··· Extracted records

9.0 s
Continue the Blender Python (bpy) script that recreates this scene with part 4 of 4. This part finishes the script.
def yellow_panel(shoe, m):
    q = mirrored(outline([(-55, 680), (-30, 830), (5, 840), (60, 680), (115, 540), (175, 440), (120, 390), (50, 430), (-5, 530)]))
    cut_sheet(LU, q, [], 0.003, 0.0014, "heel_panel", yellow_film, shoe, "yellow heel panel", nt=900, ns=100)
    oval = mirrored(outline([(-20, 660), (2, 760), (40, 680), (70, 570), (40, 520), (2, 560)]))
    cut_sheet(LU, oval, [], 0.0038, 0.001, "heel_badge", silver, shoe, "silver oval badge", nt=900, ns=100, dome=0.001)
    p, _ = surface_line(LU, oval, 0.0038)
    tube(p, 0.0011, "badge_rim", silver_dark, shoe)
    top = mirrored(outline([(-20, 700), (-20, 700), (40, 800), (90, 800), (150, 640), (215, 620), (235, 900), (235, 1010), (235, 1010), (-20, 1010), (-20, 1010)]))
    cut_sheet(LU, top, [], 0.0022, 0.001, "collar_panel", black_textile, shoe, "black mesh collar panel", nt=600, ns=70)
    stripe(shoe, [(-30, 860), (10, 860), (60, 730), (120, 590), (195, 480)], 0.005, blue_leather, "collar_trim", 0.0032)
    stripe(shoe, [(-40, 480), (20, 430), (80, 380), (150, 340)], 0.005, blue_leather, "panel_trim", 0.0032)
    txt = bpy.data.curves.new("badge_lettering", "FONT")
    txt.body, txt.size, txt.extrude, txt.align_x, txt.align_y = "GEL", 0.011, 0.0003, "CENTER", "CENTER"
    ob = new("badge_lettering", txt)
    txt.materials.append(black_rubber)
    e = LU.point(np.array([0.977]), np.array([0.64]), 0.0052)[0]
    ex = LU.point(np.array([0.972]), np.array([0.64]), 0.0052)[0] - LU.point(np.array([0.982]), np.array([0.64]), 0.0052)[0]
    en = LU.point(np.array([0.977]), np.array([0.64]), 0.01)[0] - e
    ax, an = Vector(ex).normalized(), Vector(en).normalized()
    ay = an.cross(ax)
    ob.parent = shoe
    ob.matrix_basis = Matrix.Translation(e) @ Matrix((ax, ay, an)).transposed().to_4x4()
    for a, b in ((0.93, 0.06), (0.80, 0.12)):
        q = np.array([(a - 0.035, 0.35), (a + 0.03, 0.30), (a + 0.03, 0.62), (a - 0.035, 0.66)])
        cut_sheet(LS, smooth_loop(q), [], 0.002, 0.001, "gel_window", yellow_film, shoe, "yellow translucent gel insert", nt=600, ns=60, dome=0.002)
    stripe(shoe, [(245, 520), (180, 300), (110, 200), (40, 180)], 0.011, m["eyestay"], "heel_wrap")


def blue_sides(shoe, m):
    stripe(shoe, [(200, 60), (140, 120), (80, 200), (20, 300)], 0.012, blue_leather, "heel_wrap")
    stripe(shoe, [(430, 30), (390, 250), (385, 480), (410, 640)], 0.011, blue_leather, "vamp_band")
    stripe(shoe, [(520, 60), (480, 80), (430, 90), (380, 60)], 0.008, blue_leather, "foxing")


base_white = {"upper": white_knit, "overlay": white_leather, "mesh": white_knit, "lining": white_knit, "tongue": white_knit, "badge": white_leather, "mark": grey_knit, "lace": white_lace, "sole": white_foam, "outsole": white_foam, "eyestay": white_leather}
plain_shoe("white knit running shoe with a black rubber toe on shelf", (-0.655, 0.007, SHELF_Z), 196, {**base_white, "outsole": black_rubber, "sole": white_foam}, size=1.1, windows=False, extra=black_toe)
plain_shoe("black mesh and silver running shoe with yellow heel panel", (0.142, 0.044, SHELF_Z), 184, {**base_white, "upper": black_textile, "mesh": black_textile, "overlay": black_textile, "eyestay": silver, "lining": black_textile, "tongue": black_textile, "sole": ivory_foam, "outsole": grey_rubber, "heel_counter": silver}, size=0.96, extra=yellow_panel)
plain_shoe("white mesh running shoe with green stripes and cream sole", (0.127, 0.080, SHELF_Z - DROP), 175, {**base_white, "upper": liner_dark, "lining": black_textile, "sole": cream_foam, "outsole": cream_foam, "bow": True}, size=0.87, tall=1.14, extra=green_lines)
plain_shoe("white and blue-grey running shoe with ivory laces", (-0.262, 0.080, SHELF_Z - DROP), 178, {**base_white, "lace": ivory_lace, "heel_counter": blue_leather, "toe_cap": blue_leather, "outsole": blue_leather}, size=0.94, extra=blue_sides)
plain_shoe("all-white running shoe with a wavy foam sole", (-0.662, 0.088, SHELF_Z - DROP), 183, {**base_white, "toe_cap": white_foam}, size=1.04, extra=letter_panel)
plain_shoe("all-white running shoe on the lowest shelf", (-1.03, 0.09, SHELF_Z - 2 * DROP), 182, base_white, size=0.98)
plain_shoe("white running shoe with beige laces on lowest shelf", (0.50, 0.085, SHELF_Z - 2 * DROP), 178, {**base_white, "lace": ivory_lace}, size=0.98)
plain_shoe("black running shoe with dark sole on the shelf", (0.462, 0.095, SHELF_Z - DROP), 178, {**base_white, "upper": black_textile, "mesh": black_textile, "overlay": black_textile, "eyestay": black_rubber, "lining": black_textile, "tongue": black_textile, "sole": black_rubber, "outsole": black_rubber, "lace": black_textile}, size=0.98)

······
··· Extracted records

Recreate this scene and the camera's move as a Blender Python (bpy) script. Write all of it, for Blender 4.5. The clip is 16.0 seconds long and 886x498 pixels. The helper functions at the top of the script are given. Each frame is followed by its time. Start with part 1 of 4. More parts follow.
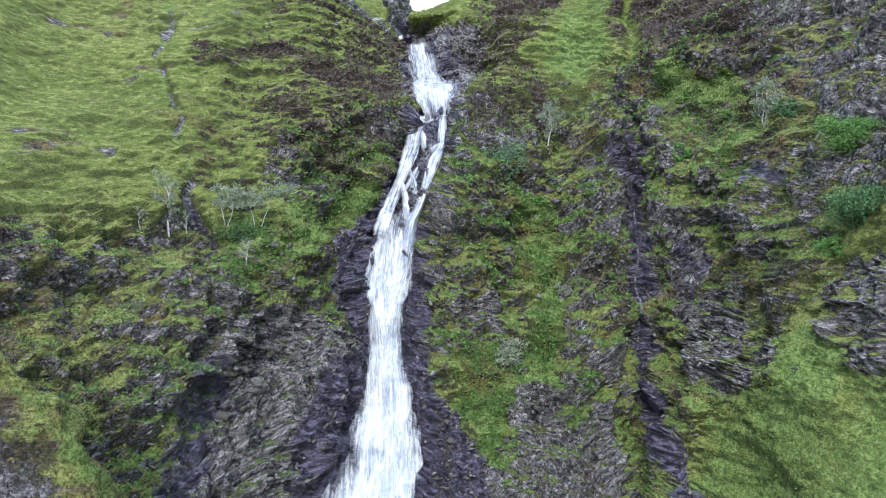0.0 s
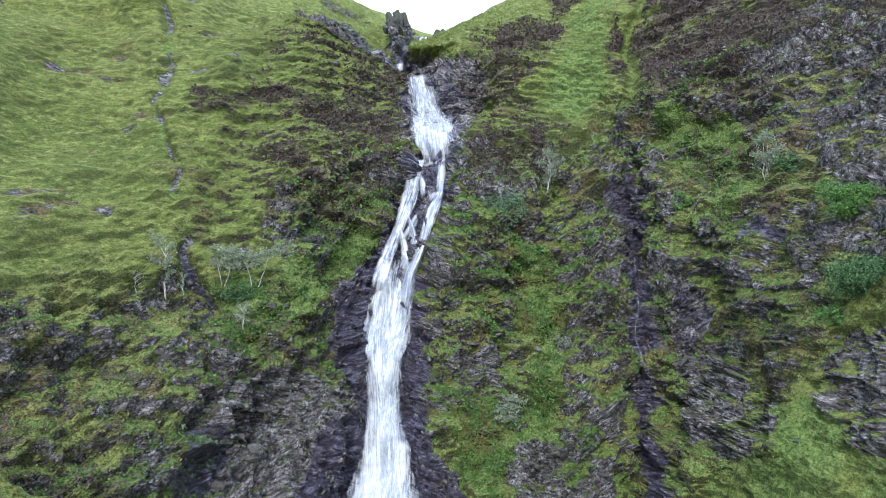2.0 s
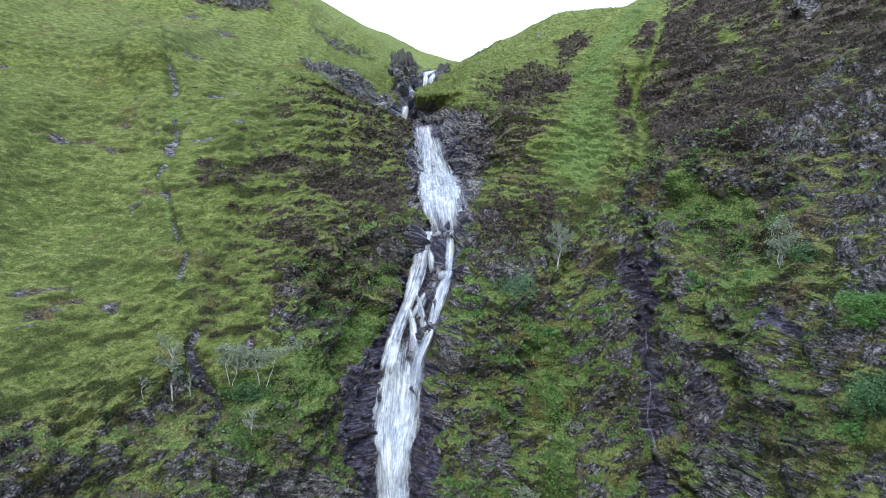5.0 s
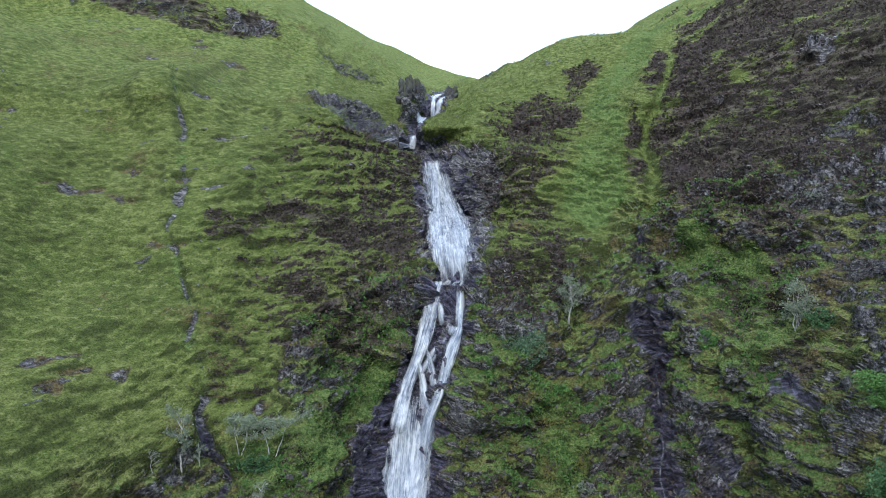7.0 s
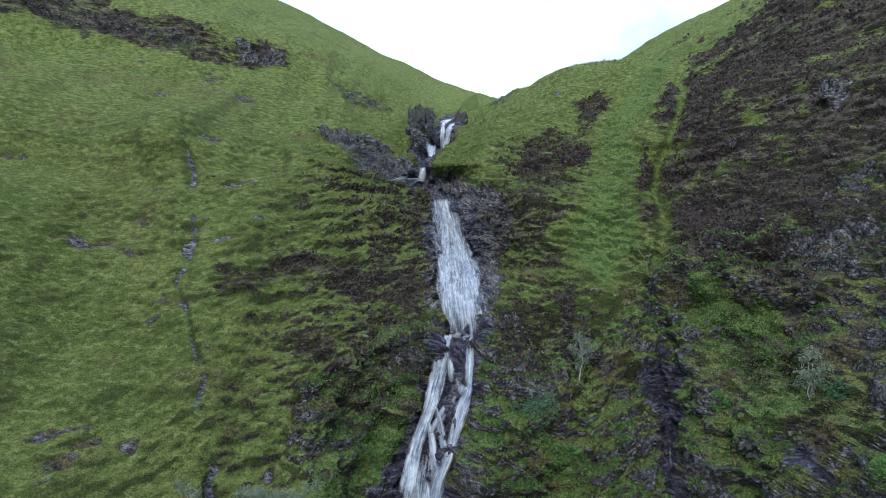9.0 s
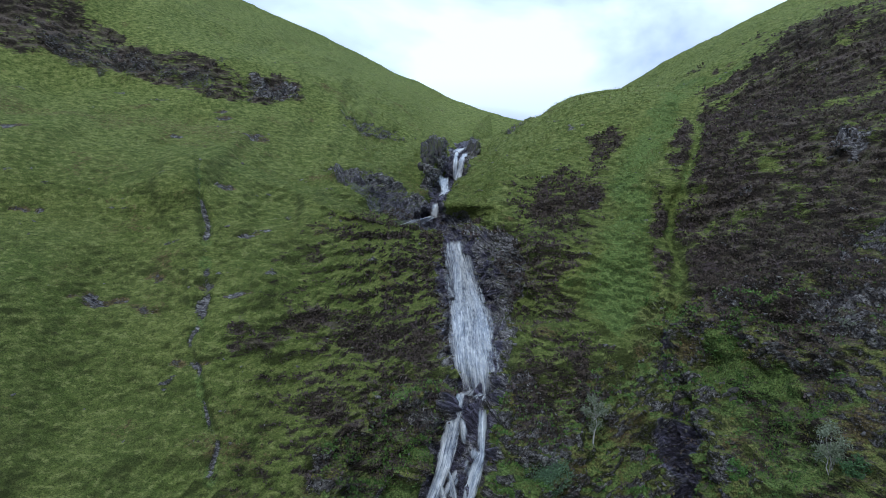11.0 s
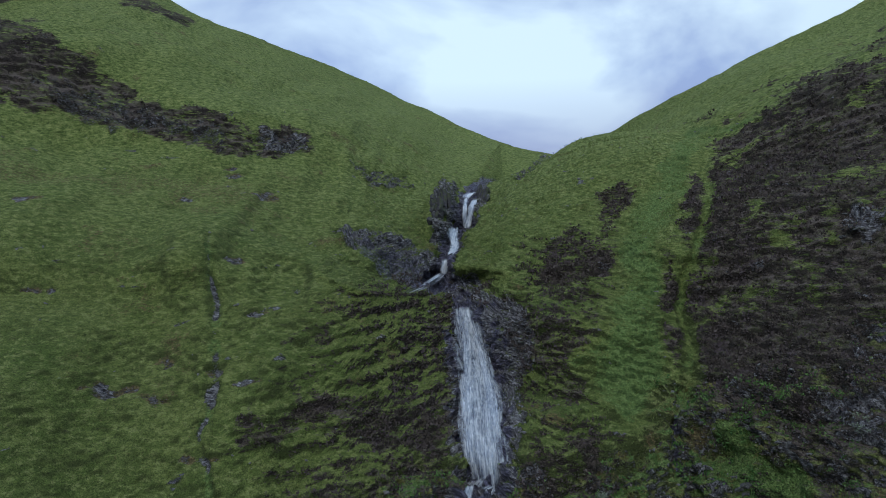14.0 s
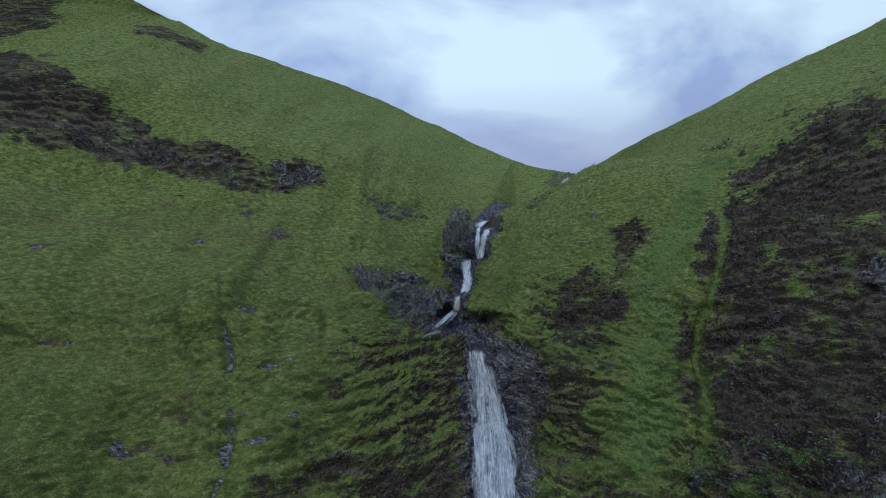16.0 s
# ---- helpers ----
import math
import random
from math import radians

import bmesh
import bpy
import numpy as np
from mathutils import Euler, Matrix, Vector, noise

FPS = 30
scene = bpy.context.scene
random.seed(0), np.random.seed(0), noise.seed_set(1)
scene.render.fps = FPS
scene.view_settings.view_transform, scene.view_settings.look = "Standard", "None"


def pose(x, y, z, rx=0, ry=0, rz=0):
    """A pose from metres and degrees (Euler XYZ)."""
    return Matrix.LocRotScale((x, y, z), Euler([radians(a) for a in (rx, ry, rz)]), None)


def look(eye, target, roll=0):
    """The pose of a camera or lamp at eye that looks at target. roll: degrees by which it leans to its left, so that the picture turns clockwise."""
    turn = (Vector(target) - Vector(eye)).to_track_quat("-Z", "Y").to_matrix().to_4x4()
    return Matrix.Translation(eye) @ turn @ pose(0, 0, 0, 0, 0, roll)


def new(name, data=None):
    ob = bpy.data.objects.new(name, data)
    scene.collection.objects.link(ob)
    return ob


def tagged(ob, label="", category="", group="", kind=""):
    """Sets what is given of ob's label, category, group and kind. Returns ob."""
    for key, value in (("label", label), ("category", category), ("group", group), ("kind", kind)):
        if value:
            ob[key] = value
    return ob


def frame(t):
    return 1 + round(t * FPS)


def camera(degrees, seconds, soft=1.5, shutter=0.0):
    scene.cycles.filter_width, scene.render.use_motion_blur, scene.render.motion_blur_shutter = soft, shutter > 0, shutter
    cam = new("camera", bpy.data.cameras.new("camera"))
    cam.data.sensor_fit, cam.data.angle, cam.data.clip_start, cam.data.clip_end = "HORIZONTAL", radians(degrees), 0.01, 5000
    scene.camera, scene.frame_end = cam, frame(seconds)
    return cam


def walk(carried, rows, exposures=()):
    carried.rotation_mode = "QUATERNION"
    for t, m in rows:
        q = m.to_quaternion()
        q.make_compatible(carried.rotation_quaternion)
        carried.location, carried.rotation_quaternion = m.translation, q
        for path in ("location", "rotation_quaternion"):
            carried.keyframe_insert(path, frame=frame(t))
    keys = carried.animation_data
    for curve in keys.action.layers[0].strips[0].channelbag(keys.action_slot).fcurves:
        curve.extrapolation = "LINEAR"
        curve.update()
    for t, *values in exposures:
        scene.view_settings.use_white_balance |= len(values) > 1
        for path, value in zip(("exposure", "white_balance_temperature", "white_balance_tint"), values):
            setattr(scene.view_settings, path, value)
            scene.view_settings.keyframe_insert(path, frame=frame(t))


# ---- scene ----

······

* [The exercise] Return, unchanged, the run of lines above that opens with the line containing "scene.camera, scene.frame_end = cam, frame(seconds)" and closes with the line containing "# ---- scene". Include both.

* [Full solution]
    scene.camera, scene.frame_end = cam, frame(seconds)
    return cam


def walk(carried, rows, exposures=()):
    carried.rotation_mode = "QUATERNION"
    for t, m in rows:
        q = m.to_quaternion()
        q.make_compatible(carried.rotation_quaternion)
        carried.location, carried.rotation_quaternion = m.translation, q
        for path in ("location", "rotation_quaternion"):
            carried.keyframe_insert(path, frame=frame(t))
    keys = carried.animation_data
    for curve in keys.action.layers[0].strips[0].channelbag(keys.action_slot).fcurves:
        curve.extrapolation = "LINEAR"
        curve.update()
    for t, *values in exposures:
        scene.view_settings.use_white_balance |= len(values) > 1
        for path, value in zip(("exposure", "white_balance_temperature", "white_balance_tint"), values):
            setattr(scene.view_settings, path, value)
            scene.view_settings.keyframe_insert(path, frame=frame(t))


# ---- scene ----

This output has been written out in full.